Bin dokun, bin ah işit misali yine THY!
Meğer Türk Hava Yolları’nın rötarlarından muzdarip olan ne çok insan varmış... “Bir dokun, bin ah işit” misali 10 gündür dört koldan yoğun bir bombardıman altındayım: “Lütfen bu konuda yazmaya devam edin!”
Ve yüzlerce telefon, e-posta mesajı, sokakta-markette yolumu çevirip dert anlatanlar...
Atalarımız boşuna “Vakit nakittir” dememiş; hele her şeyin jet hızıyla yaşandığı bugünün dünyasında, istisnasız hepimizin zamanı çok kıymetli. Yapmak isteyip de zamanımız yetmediği için yapamadığımız pek çok şey var.
Okurlarımdan gelen “rötarlı uçuş kâbusları” içinde beni en bunaltan, Frankfurt-İstanbul uçuşları oldu; iyi ki Frankfurt’a sık gidip gelmek zorunda değilim.
Çıldırtan çağrı merkezi
Tek sorun rötar değil tabii.
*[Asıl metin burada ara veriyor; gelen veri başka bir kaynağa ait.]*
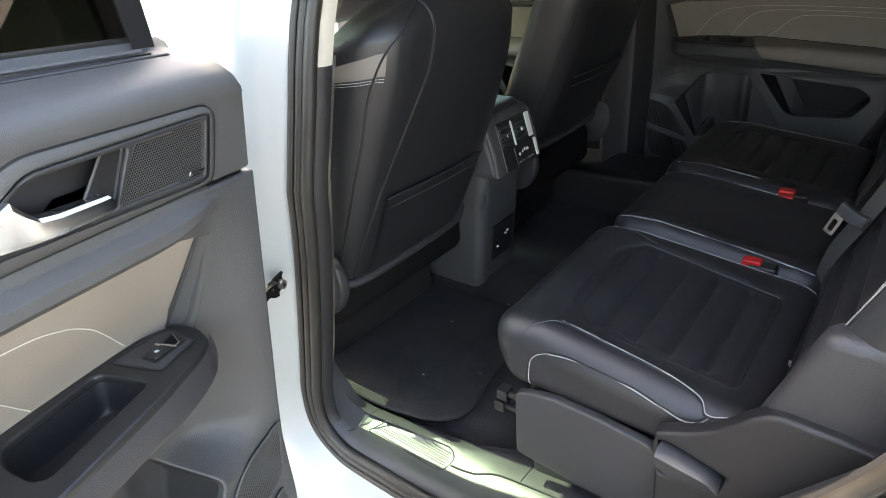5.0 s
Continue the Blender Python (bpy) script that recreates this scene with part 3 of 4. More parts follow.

Hızlı büyüme nedeniyle ipin ucunu kaçırma ve olayın tümüne hâkim olamama var, personel yetersizliği var, işin uzmanı yerine ahbap-çavuş usulü kadrolaşmaya ağırlık verme var, mağduriyetlerin tazmininden kaçınma var, teknolojik yatırımlarda aksama var...
Mesela elektronik bilet almak ya da telefonla rezervasyon yapmak zorunda kalan THY müşterileri, son dönemde saçlarını-başlarını yolar hale gelmişler.